As Evie jumps headlong into a dance with a murderer, other stories unfold in the city that never sleeps. A young man named Memphis is caught between two worlds. A chorus girl named Theta is running from her past. A student named Jericho hides a shocking secret. And unknown to all, something dark and evil has awakened. (Goodreads)
The story isn’t scary, but the spookiness hits right from the beginning. The story opens with a young woman’s birthday party in New York City. It’s the 1920s, flappers are the fashion — pearls, sequins, bob cuts, — and the champagne is flowing. The party gets a little boring, the hostess decides to liven it by bringing out a Ouija board and the group unwittingly let loose a horror upon the city.
That perked my interest, but what kept me reading were the characters and the mystery that later develops. Shortly after the opening mentioned above, we are introduced to the protagonist, Evie O’Neill, who seems the epitome of the zeitgeist of the period. Evie was fun to read about but upon first meeting her, I found her a bit annoying. She grew on me and eventually she became my favorite character in the book. She livened the story.
I enjoyed her interactions with her uncle, Will, who seems the opposite of her, and Sam, a pickpocket, who strikes me as her equal. Well, he can keep up with her and there is obviously some attraction between them. But considering how this book ends, I wonder how their relationship will develop and hope that a love triangle will not pop up further on.
I was also intrigued by another character (I wouldn’t call him a favorite) and that’s Blind Bill. He seems so warm and unthreatening at first that I was shocked at what he does later in the book and wonder how his character will develop throughout the series. Now he gives me bad vibes. I wonder what his ultimate goal is and if his greed for power will overcome him. I also wonder about the dreams. The story contains several characters who possess supernatural abilities and they all have queer dreams. I wonder why. What do they mean? What is coming?
You see! This book left me with many questions and make me eager to pick up the next one. I think this installment wraps up well, but it plants just enough seeds to pull you to the next book. I also wonder what will become of Evie in the next book since she ended this one with a bang. Again she annoyed me with her antics but at the same time, I admired her and applauded her for her gumption. And besides, the person who should warn her of possible dangers refrains from doing so.

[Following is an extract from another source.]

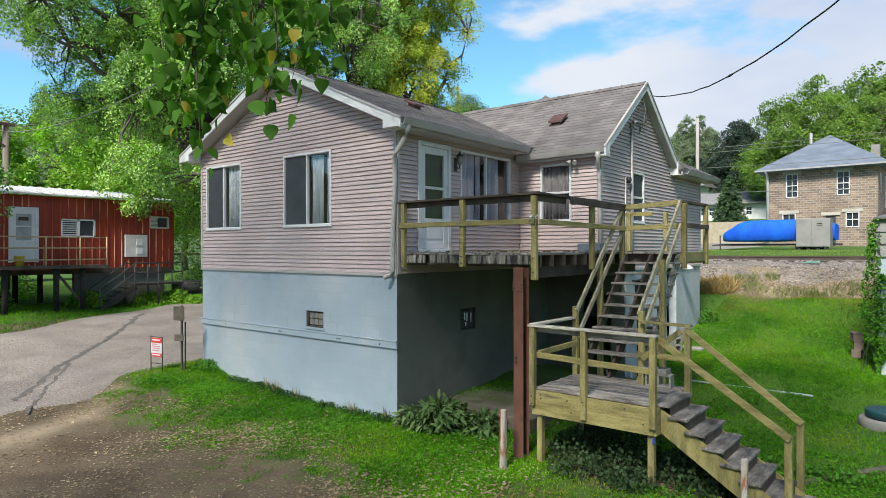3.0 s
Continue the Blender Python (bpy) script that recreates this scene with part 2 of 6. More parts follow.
LEAF_MAPLE = leaf_mat("maple_leaf", (0.110, 0.240, 0.045), (0.335, 0.515, 0.105), island=0.6, c3=(0.13, 0.26, 0.065), through_light=0.36, gloss=0.6)
LEAF_YELLOW = leaf_mat("yellowing_leaf", (0.28, 0.37, 0.03), (0.47, 0.47, 0.05), c3=(0.18, 0.33, 0.034), through_light=0.4, gloss=0.5)
# lighter leaf colour, sunlight put into it for foliage by the red house
LEAF_BRIGHT = leaf_mat("sunlit_tone_leaf", (0.175, 0.33, 0.033), (0.265, 0.45, 0.055), through_light=0.45, gloss=0.4)
LEAF_NEAR = leaf_mat("heart_leaf", (0.048, 0.130, 0.016), (0.110, 0.250, 0.028), through_light=0.55, gloss=0.28)
LEAF_OLD = leaf_mat("old_leaf", (0.33, 0.27, 0.04), (0.42, 0.33, 0.06), through_light=0.4)
LEAF_FAR = leaf_mat("far_leaf", (0.105, 0.195, 0.026), (0.18, 0.295, 0.04), island=0.4, through_light=0.4, c3=(0.081, 0.149, 0.052), gloss=0.4)
# leaf colour paled and blued to stand for distance haze on the hills
LEAF_HILL = leaf_mat("hazed_hill_leaf", (0.095, 0.165, 0.065), (0.175, 0.265, 0.090), island=0.3, through_light=0.3, c3=(0.075, 0.13, 0.075))
LEAF_POPLAR = leaf_mat("poplar_leaf", (0.13, 0.18, 0.10), (0.21, 0.27, 0.15), island=0.35, through_light=0.3)
LEAF_PINE = leaf_mat("pine_needles", (0.022, 0.042, 0.028), (0.04, 0.065, 0.042), through_light=0.1)
LEAF_SPRUCE = leaf_mat("spruce_needles", (0.06, 0.12, 0.05), (0.10, 0.17, 0.075), through_light=0.1)
LEAF_VINE = leaf_mat("vine_leaf", (0.042, 0.135, 0.014), (0.090, 0.245, 0.024), through_light=0.25)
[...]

I’ve so far focused on the characters because they interested me the most, but I think Bray did a great job convincing us of the historical period the story is set in. Evie and her friends, especially Theta, and Memphis were key in convincing me that I was reading about the 1920s because of the way they talked, the people and things they referenced, and how they dressed. Bray even included unsavory things of the time such as eugenics and racism and mention of the Ku Klux Klan. I also liked how she dealt with the supernatural, that her characters are diverse in race and sexuality, and the discussions on religion and the development of religion.
The story is very well written and engrossing and the characters are compelling. There’s obviously a lot more to come and to learn, and I look forward to finding them out in the next book.
It’s a good read that left me eager to read the next book.
Buy | Borrow | Bypass
I think it’s worth the purchase if this is the sort of story that would appeal to you. I’m glad I own a copy because it’s one I can see myself reading again.